### Data lines
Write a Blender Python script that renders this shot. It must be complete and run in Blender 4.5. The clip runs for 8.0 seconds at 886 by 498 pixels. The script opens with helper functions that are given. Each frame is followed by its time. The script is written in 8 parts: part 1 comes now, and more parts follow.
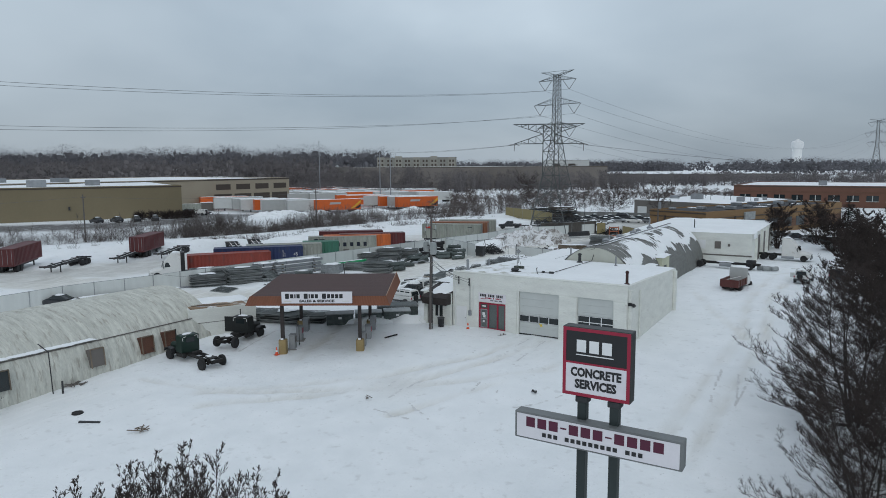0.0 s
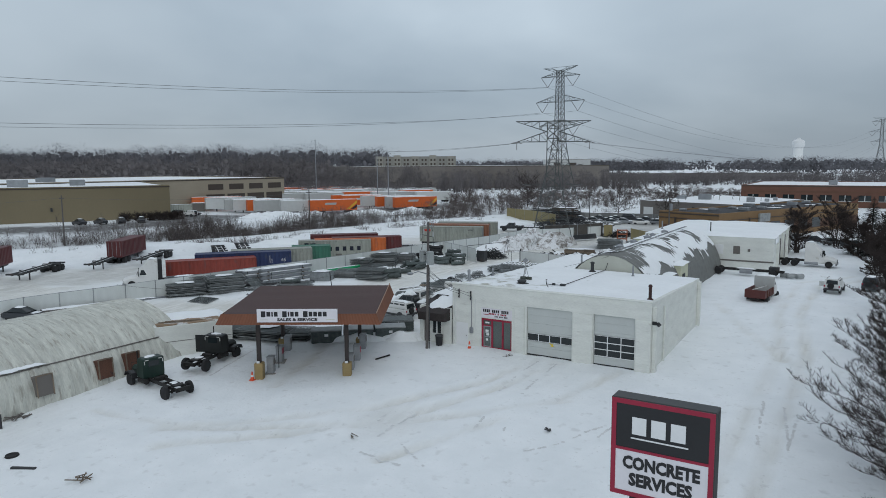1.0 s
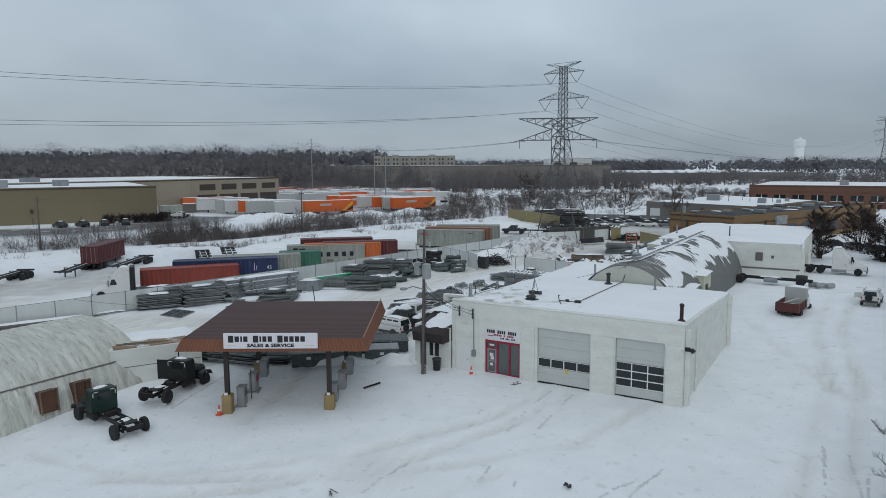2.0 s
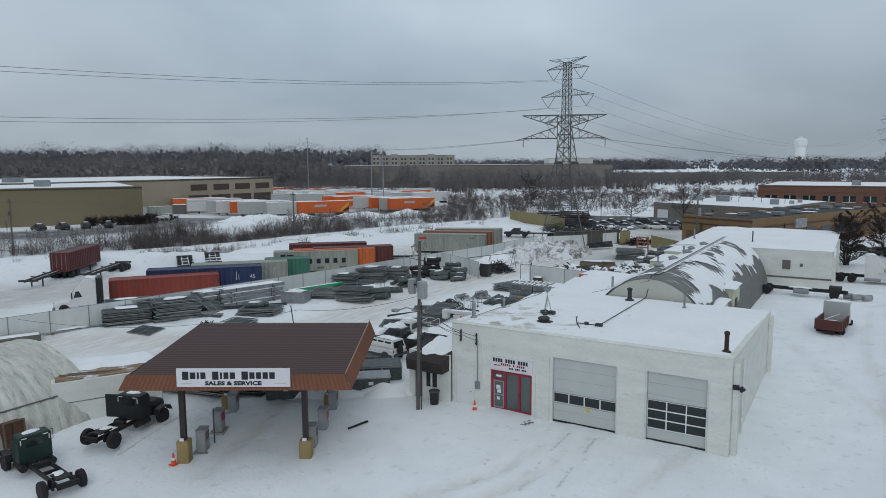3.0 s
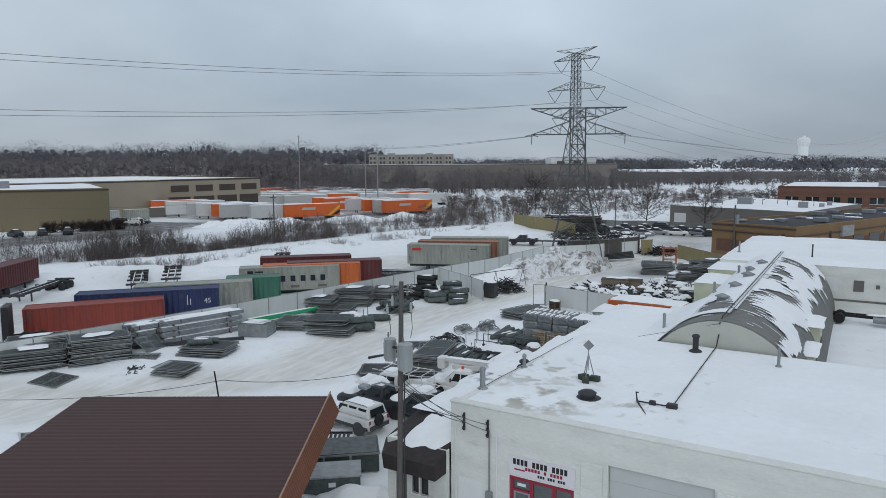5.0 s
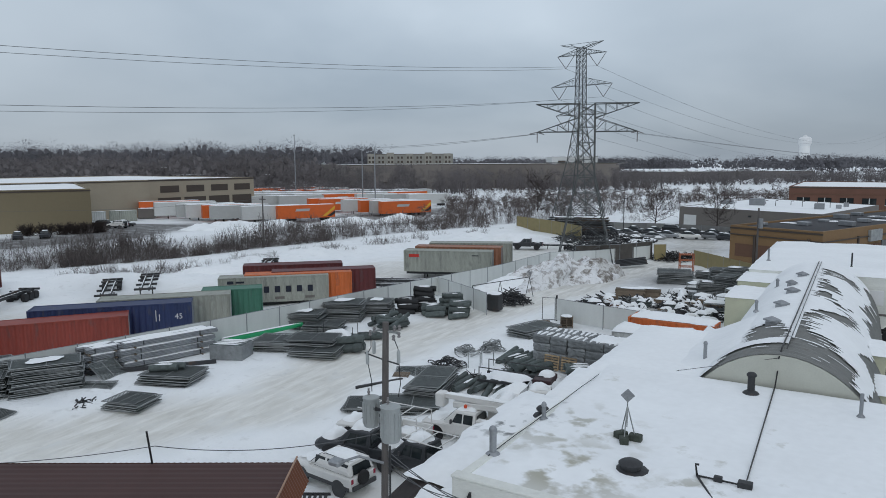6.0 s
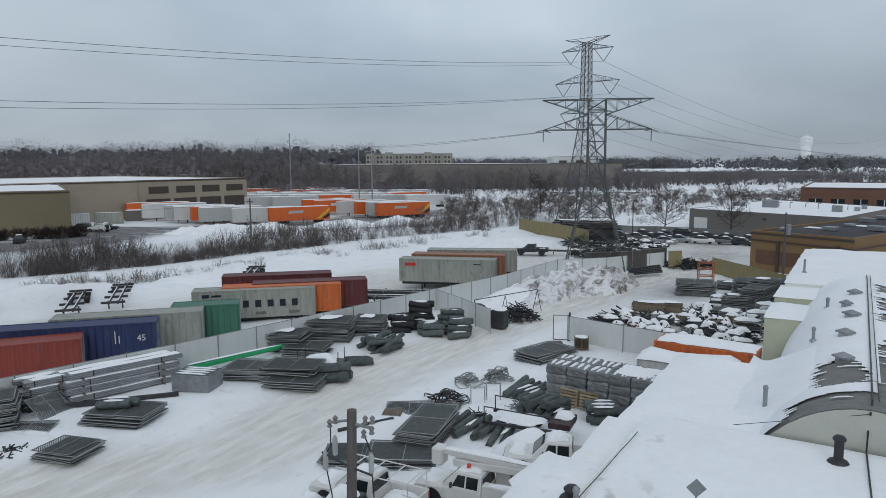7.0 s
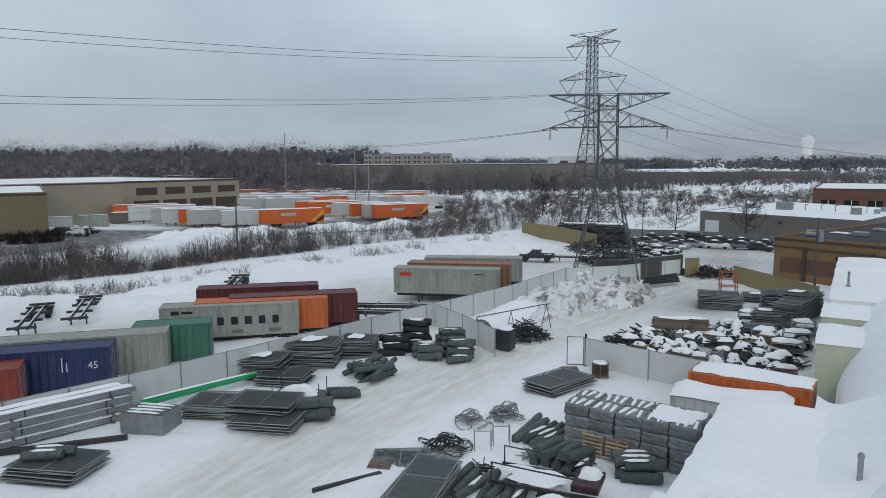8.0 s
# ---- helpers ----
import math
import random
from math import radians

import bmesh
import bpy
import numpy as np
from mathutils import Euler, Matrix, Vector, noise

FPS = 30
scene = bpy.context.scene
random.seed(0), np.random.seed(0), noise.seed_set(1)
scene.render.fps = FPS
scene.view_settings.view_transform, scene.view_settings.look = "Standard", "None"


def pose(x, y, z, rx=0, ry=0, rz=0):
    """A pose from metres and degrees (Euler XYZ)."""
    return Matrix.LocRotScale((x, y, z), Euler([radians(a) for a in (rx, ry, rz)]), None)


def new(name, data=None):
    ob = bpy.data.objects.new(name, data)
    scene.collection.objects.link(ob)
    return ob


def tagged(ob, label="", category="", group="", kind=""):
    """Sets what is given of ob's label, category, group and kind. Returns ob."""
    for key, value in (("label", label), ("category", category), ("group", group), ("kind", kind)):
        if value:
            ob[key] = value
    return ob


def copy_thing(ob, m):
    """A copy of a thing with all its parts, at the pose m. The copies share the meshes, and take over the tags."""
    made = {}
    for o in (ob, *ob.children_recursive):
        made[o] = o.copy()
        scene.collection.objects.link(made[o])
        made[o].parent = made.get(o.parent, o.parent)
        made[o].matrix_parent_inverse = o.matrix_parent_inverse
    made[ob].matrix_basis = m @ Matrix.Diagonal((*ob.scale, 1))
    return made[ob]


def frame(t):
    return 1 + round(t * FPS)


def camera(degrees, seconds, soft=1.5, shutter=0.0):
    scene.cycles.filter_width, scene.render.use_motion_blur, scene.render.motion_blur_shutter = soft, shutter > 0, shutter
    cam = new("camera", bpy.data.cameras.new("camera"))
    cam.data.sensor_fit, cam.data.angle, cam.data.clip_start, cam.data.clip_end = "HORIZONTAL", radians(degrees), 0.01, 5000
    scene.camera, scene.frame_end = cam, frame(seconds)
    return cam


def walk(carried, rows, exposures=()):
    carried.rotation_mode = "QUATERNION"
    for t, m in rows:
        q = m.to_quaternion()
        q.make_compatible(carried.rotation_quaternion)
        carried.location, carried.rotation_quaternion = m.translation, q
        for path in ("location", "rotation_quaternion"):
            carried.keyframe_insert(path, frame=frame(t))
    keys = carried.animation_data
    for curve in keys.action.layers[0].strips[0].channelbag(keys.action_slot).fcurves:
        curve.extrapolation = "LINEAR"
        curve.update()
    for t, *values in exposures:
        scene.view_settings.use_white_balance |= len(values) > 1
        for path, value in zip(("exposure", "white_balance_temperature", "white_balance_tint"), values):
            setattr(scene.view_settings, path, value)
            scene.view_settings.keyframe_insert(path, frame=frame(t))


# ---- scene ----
cam = camera(65.5, 8.0, soft=0.9)
SCALE = 1.15  # metres to one unit of the plan below
METRES, EYE, TILT, LEAN, TURN = 53.57 * SCALE, 13.5 * SCALE, 0.0, 0.0, 31.5
ROWS = [
    (0.0, 0.0, 0.0, 0.0, -0.04, -6.9, 0.31),
    (0.5, 0.0007, 0.0612, 0.0002, -0.06, -6.93, 0.32),
    (1.0, 0.0015, 0.1225, 0.0003, -0.1, -6.97, 0.32),
    (1.5, 0.0025, 0.1847, 0.0003, -0.13, -6.99, 0.32),
    (3.0, 0.0042, 0.3744, 0.0013, -0.22, -7.06, 0.31),
    (3.5, 0.0053, 0.4384, 0.0017, -0.24, -7.08, 0.31),
    (4.0, 0.0064, 0.5028, 0.0015, -0.27, -7.09, 0.29),
    (4.5, 0.0078, 0.5668, 0.0014, -0.29, -7.09, 0.31),
    (6.0, 0.0098, 0.753, 0.0015, -0.36, -7.15, 0.31),
    (6.5, 0.0105, 0.8155, 0.002, -0.39, -7.15, 0.29),
    (7.0, 0.0116, 0.8774, 0.0028, -0.41, -7.17, 0.3),
    (7.5, 0.0128, 0.9388, 0.0031, -0.43, -7.17, 0.3),
    (8.0, 0.0137, 0.9999, 0.0026, -0.47, -7.15, 0.31),
]
walk(cam, [(t, pose(0, 0, EYE, TILT, LEAN, TURN) @ pose(METRES * x, METRES * y, METRES * z, 90 + pitch, roll, yaw)) for t, x, y, z, yaw, pitch, roll in ROWS],
     exposures=((0.0, -0.04, 6430, 8), (1.5, -0.1, 6430, 8), (3.0, -0.1, 6430, 8), (3.5, -0.04, 6480, 10), (4.5, 0.04, 6460, 10), (6.0, 0.0, 6480, 10), (7.0, -0.03, 6500, 10), (8.0, 0.03, 6500, 10)))
scene.view_settings.exposure = 0.0

# ---- overcast winter sky and a faint, wide sun behind the cloud ----
SUN_ELEV, SUN_TURN = 32.0, 150.0
world = bpy.data.worlds.new("overcast_sky")
scene.world = world
world.use_nodes = True
wn, wl = world.node_tree.nodes, world.node_tree.links
wn.clear()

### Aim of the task
Copy all lines from the data that hold the word "objects".

### Expected output
    ob = bpy.data.objects.new(name, data)
    scene.collection.objects.link(ob)
        scene.collection.objects.link(made[o])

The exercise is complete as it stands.